I planned that today I was going to get back into the things that brought me joy as a way to stave off the depression because that’s the thing with depression, it doesn’t want me happy. The deeper I fell into it, the more effort it would take to pull myself out of it. It takes joy away from the things that do actively make me joyful. Depression is more insidious than that, it robs you of the energy you would have had to partake in joy and dulls the emotion altogether. I stopped cooking for myself even though I do love to cook. I stopped going gym and swimming, two things I actively love doing and fundamental to my routine. Even down to the less physically taxing activities like reading or gaming, I didn’t want to do them. I didn’t have the energy to. I wasn’t in a state of mind that wanted to do them. So I said to myself today would be different, and I would get through my to-do list as best as possible regardless of the very strong desire to spend the day doing nothing but being on my phone. (Side note: You can actually track my mental health based on how much screen time has occurred that week because when my mood declines, my screen time noticeably increases).

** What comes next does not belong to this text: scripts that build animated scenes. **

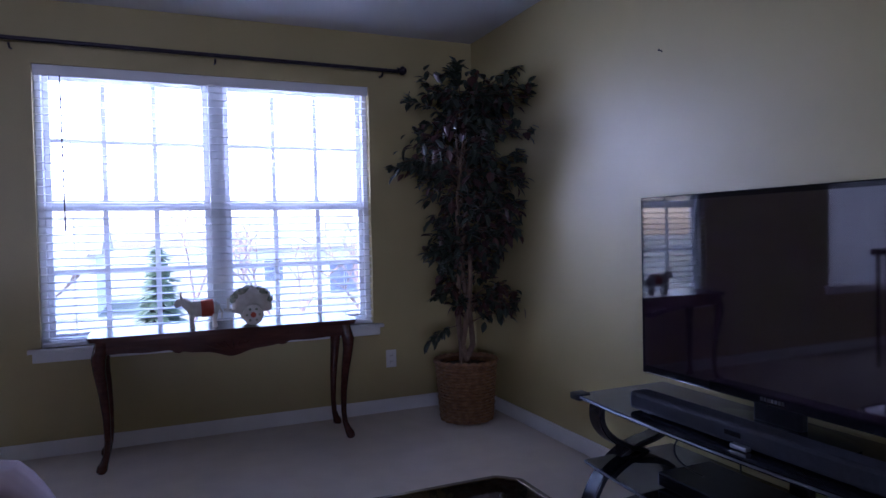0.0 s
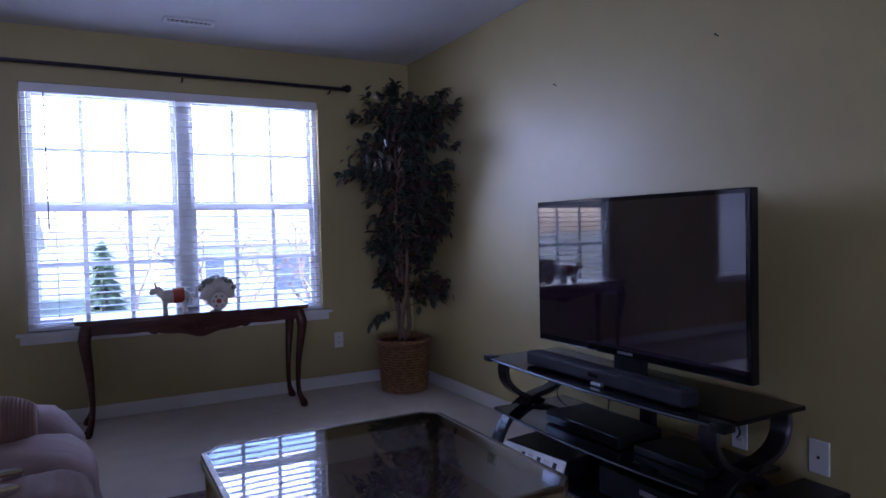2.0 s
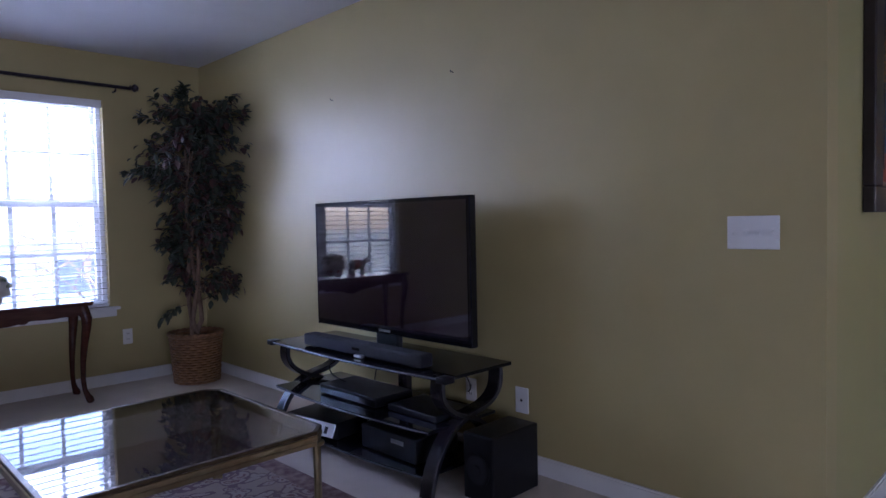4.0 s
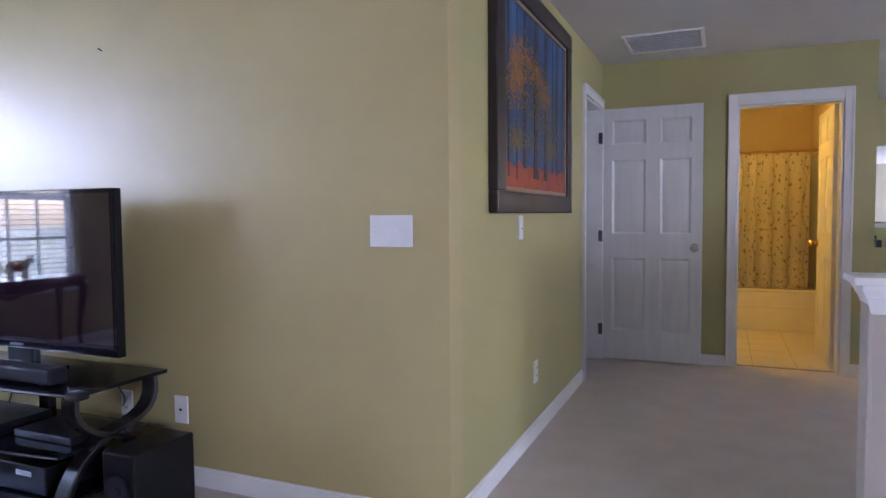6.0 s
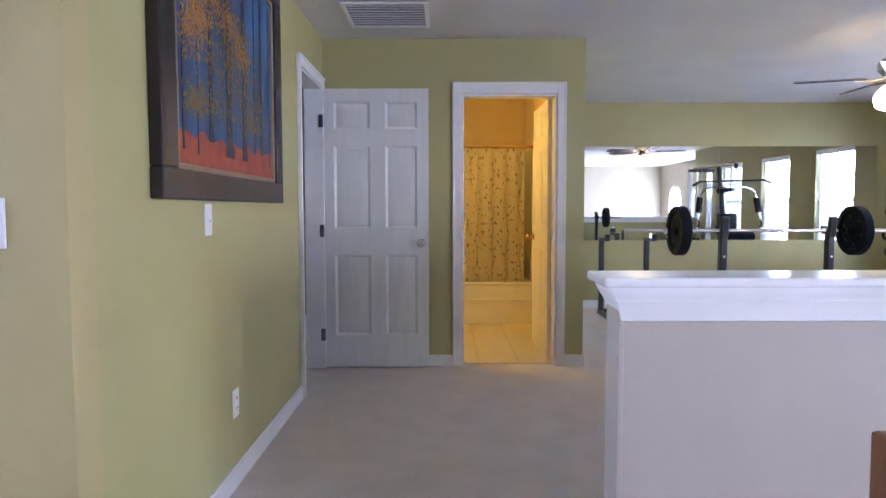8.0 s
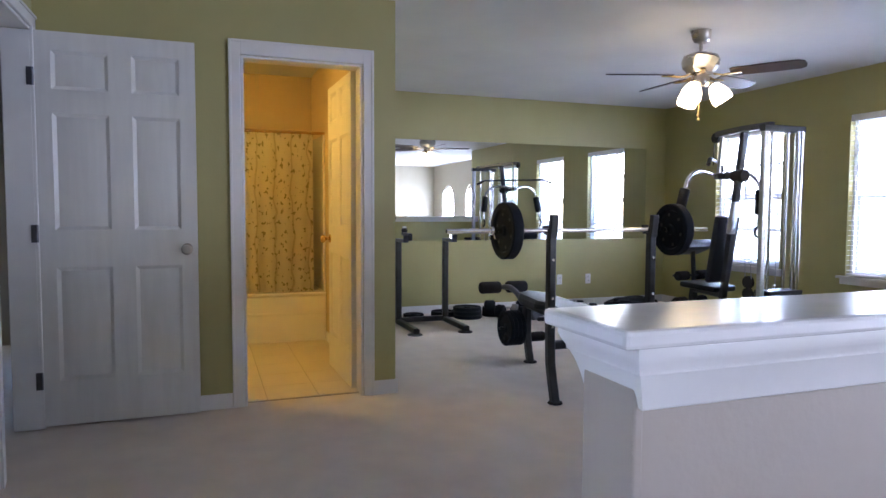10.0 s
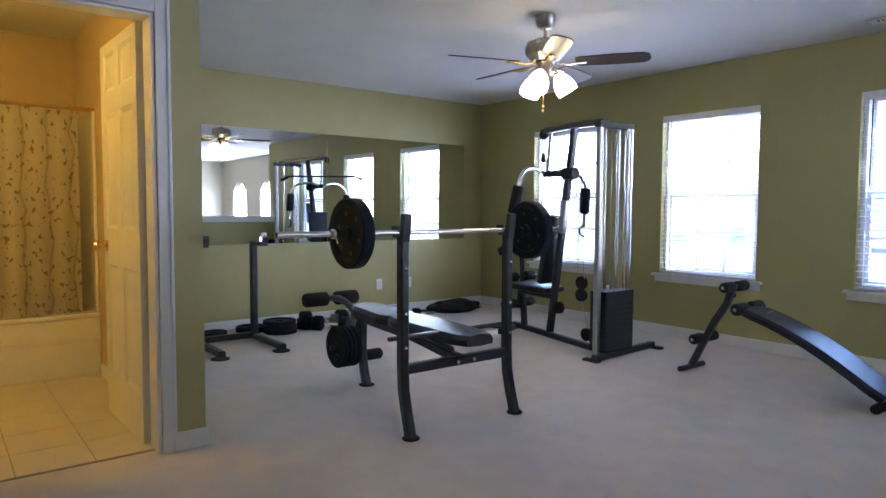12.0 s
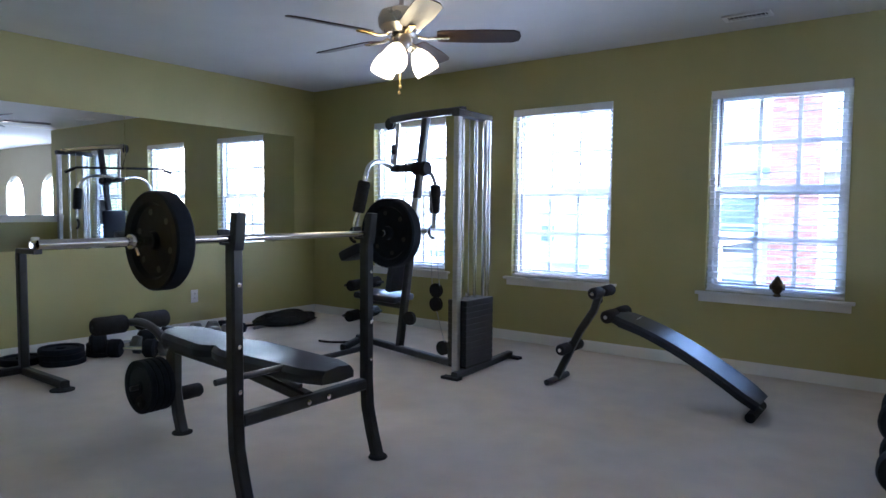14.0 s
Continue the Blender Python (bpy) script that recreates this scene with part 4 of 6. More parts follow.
    for end, z0 in (((-0.50, -0.10, 1.58), 1.5), ((-0.44, -0.12, 1.62), 1.55), ((-0.36, 0.0, 2.0), 1.85), ((-0.30, -0.15, 1.07), 1.02), ((-0.26, -0.15, 0.80), 0.8), ((-0.28, -0.05, 0.5), 0.6), ((-0.02, 0.0, 2.26), 1.95), ((-0.05, 0.02, 2.21), 1.95), ((0.20, -0.26, 2.03), 1.9), ((0.22, -0.30, 1.5), 1.45), ((0.22, -0.28, 1.2), 1.15)):
        end = Vector(end)
        st0 = Vector((0, 0, z0))
        mid = st0.lerp(end, 0.6) + Vector((0, 0, 0.08))
        tube(limbs, arc(st0, mid, end, 8), 0.003, 5)
        for q in range(30):
            u = rr.uniform(0.35, 1.0)
            at = st0 * (1 - u) ** 2 + mid * 2 * u * (1 - u) + end * u * u
            d = Vector((rr.uniform(-1, 1), rr.uniform(-1, 1), rr.uniform(-1.2, 0.3))) + (end - st0).normalized()
            leaf(leaves, at, d, rr.uniform(0.055, 0.085))
    tagged(part("branchwork", limbs, BARK, p), kind="stuff")
    tagged(part("crown", leaves, LEAF, p, "dense dark green leaves"), kind="stuff")
    tagged(part("reddish_leaves", red, LEAFR, p, "dull red leaves among the green"), kind="stuff")


ficus()


def tv_stand():
    t = thing("tv_stand", "black glass television stand with curved crossed legs", "tv stand", (2.86, 1.505, 0))
    # shelf fronts (towards -x) bow outwards
    def shelf(nm, z, th, x_back, x_front, half, bow, mat):
        n = 16
        pts = [(x_back, -half, z), (x_back, half, z)]
        pts += [(x_front - bow * (1 - (2 * k / n - 1) ** 2), half - 2 * half * k / n, z) for k in range(n + 1)]
        bm = bmesh.new()
        extrude(bm, pts, (0, 0, th))
        part(nm, bm, mat, t)
        bm = bmesh.new()
        tube(bm, [Vector(p) + Vector((-0.001, 0, th / 2)) for p in pts[2:]], th * 0.3, 8)
        part("edge_strip", bm, GUNMETAL, t)
    shelf("glass_top", 0.515, 0.016, 0.23, -0.22, 0.71, 0.035, BLACKGLASS)
    shelf("middle_shelf", 0.275, 0.014, 0.20, -0.24, 0.63, 0.04, BLACKGLASS)
    shelf("bottom_shelf", 0.07, 0.014, 0.20, -0.24, 0.60, 0.04, BLACKGLASS)
    for y in (-0.63, 0.63):
        for a, b, c in (((-0.26, y, 0.0), (-0.20, y, 0.30), (0.06, y, 0.33)), ((0.06, y, 0.33), (0.24, y, 0.36), (0.2, y, 0.515)), ((0.2, y + 0.0, 0.0), (0.17, y, 0.26), (-0.02, y, 0.31)), ((-0.02, y, 0.31), (-0.22, y, 0.38), (-0.17, y, 0.515))):
            bm = bmesh.new()
            pts = arc(a, b, c, 14)
            bar(bm, pts, 0.075, 0.026, (0, 1, 0))
            part("curved_leg", bm, BLACKLAC, t)
            bm = bmesh.new()
            bar(bm, [Vector(p) + Vector((0, -0.0385, 0)) for p in pts], 0.003, 0.018, (0, 1, 0))
            part("leg_edge", bm, GUNMETAL, t)
    for y in (-0.705, 0.705):
        bm = bmesh.new()
        box(bm, -0.235, y - 0.03, 0.508, -0.175, y + 0.03, 0.536, 0.004)
        part("corner_cap", bm, BLACKPL, t)
    pbox("support_post", BLACKLAC, t, 0.16, -0.035, 0.07, 0.2, 0.035, 0.515)


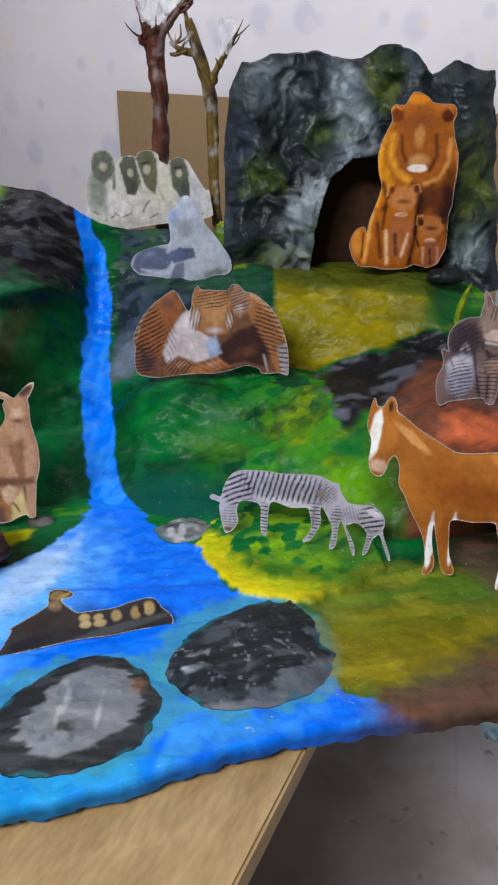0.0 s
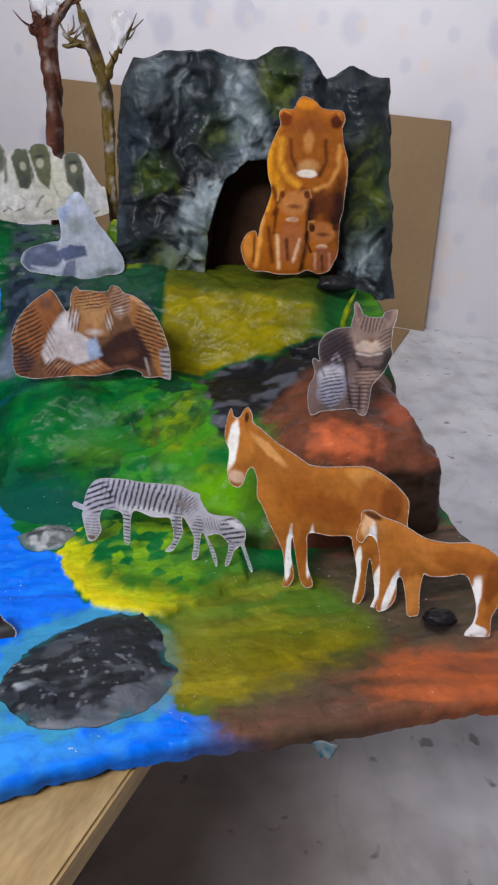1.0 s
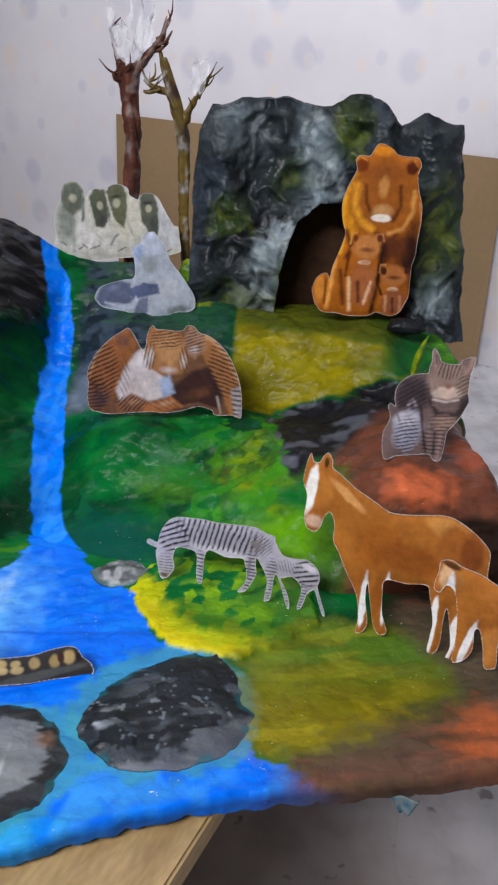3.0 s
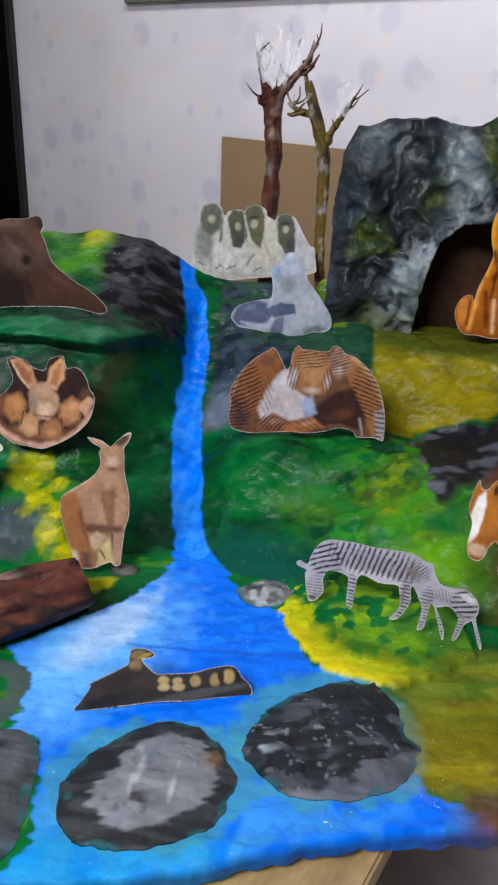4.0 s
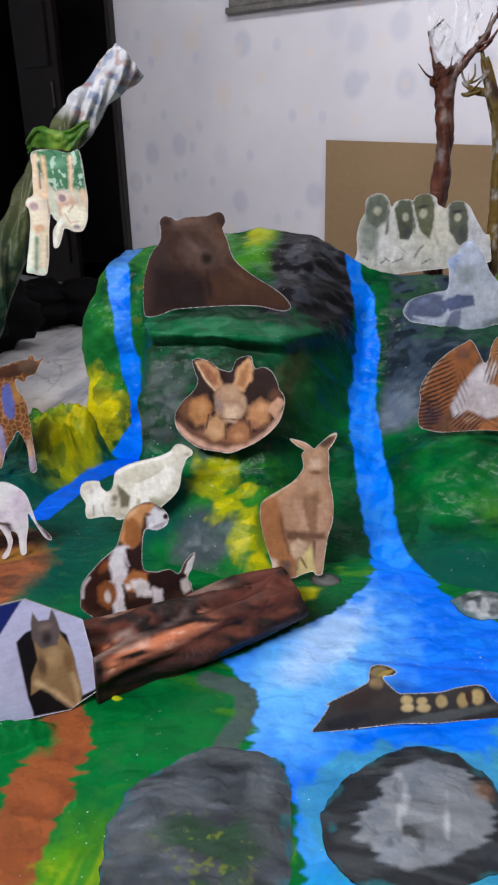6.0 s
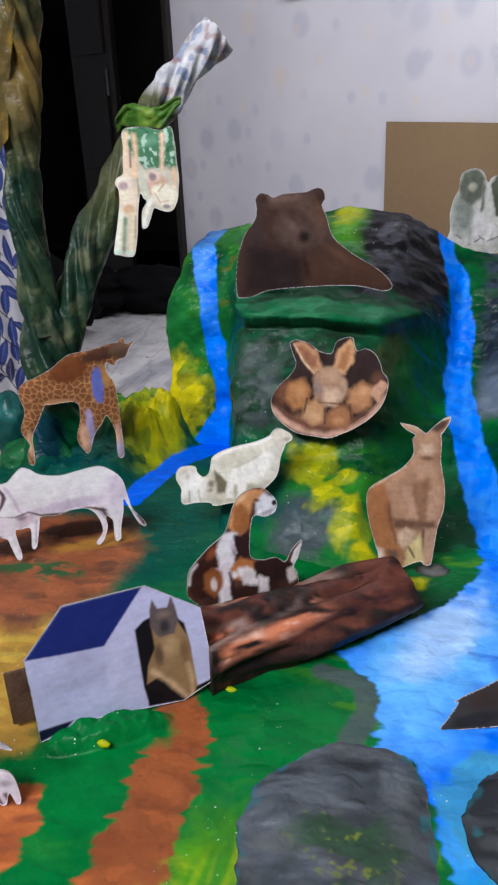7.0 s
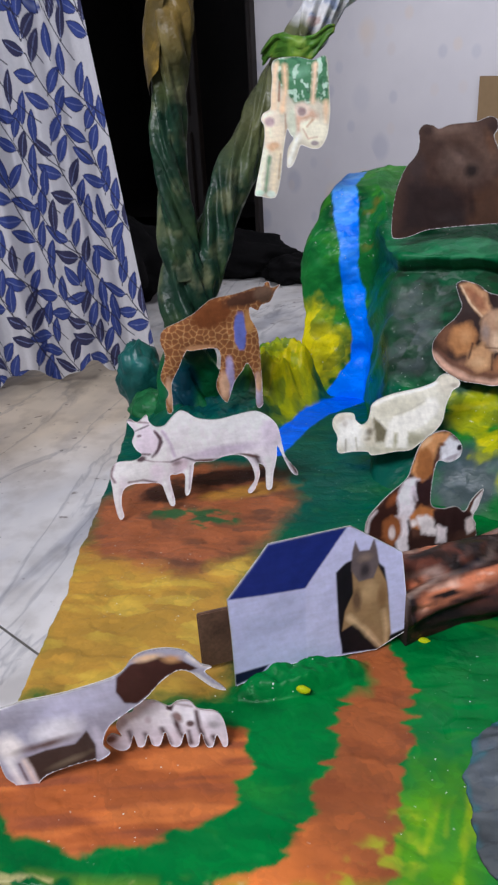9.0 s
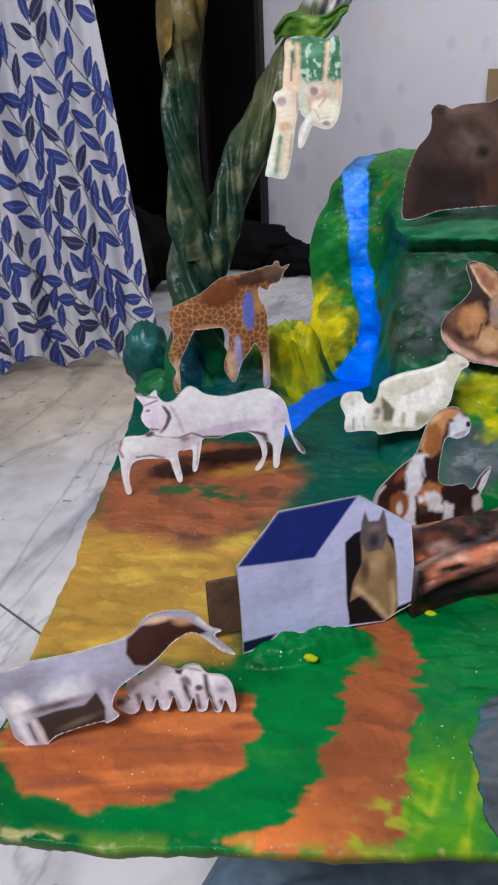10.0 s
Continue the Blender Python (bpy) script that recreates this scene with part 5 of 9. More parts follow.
def tube(path, radii, colour_of, sides=18, step=0.006, folds=0.16, twist=40.0, seed=0, cap=True):
    """A crumpled paper stem along a path: vertices, faces and paint. colour_of(points, along) gives the paint."""
    path = [Vector(p) for p in path]
    pts, rad = [], []
    for i in range(len(path) - 1):
        p0, p1, p2, p3 = path[max(i - 1, 0)], path[i], path[i + 1], path[min(i + 2, len(path) - 1)]
        k = max(2, int((p2 - p1).length / step))
        for j in range(k):
            u = j / k
            pts.append(0.5 * (2 * p1 + (p2 - p0) * u + (2 * p0 - 5 * p1 + 4 * p2 - p3) * u * u + (3 * p1 - p0 - 3 * p2 + p3) * u ** 3))
            rad.append(radii[i] + (radii[i + 1] - radii[i]) * u)
    pts.append(path[-1])
    rad.append(radii[-1])
    side = Vector((1, 0, 0))
    verts, along = [], []
    for i, p in enumerate(pts):
        d = (pts[min(i + 1, len(pts) - 1)] - pts[max(i - 1, 0)]).normalized()
        side = (side - d * side.dot(d)).normalized()
        up = d.cross(side)
        for k in range(sides):
            a = 2 * math.pi * k / sides
            w = a * 2 + i * step * twist
            n = noise.noise(Vector((math.cos(a) * 1.6 + seed, math.sin(a) * 1.6, i * step * 14)))
            q = Vector((math.cos(a + i * step * twist * 0.5) * 1.25 + seed, math.sin(a + i * step * twist * 0.5) * 1.25, i * step * 6.5))
            r = rad[i] * (1 + folds * (math.sin(w) * 0.25 + n * 0.6 + 1.9 * (0.34 - math.sqrt((noise.noise(q) * 1.5) ** 2 + 0.012)) + 0.6 * (0.3 - math.sqrt(noise.noise(q * 1.7) ** 2 + 0.012))))
            verts.append(p + (side * math.cos(a) + up * math.sin(a)) * r)
            along.append(i / (len(pts) - 1))
    faces = []
    for i in range(len(pts) - 1):
        for k in range(sides):
            a, b = i * sides + k, i * sides + (k + 1) % sides
            faces.append((a, b, b + sides, a + sides))
    if cap:
        faces.append(tuple(range(sides))[::-1])
        faces.append(tuple((len(pts) - 1) * sides + k for k in range(sides)))
    v = np.array([tuple(p) for p in verts])
    return v, faces, colour_of(v, np.array(along))


def mottled(base, other, third=None, scale=30, seed=0):
    def paint(v, along):
        n = fbm(v[:, 0] * scale + v[:, 1] * 17, v[:, 2] * scale, seed)
        c = blend(np.zeros((len(v), 3)) + np.array(base), (n - 0.45) * 4, other)
        if third:
            c = blend(c, (fbm(v[:, 0] * scale * 2, v[:, 2] * scale * 1.3 + 9, seed + 5) - 0.56) * 6, third)
        return c
    return paint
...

I started simple with just studying for 20 minutes, and then reading for 20 minutes, and it had a snowball effect to the point where I felt good enough to go gym. Once I hit gym I left feeling a bit more like me. That’s not to say the depression and sour mood suddenly disappeared, but I finally went and grabbed some joy for myself. My joy was not going to find me in bed today. My joy was in my book, in my studies, in my gym, and in writing this post right now.

Now my dear reader…

…I hope that my reflection on my week’s mental health resonates with you in some way. Whether it is because you can relate directly as you also struggle with your mental health, or because you know what it is like to let life pass you by whilst you wait for joy to come and find you. Life is short and we shouldn’t wait for the big moments to provide us joy. There is some joy that we can find in our every day regardless of how monotonous or dull that day may seem. At any moment, we can simply decide to get up and find a moment of joy. Some days are harder than others and that is where the hunting part comes in. Sometimes joy is waiting for us in the smallest of cracks in our lives, but that’s fine, we can hunt it down.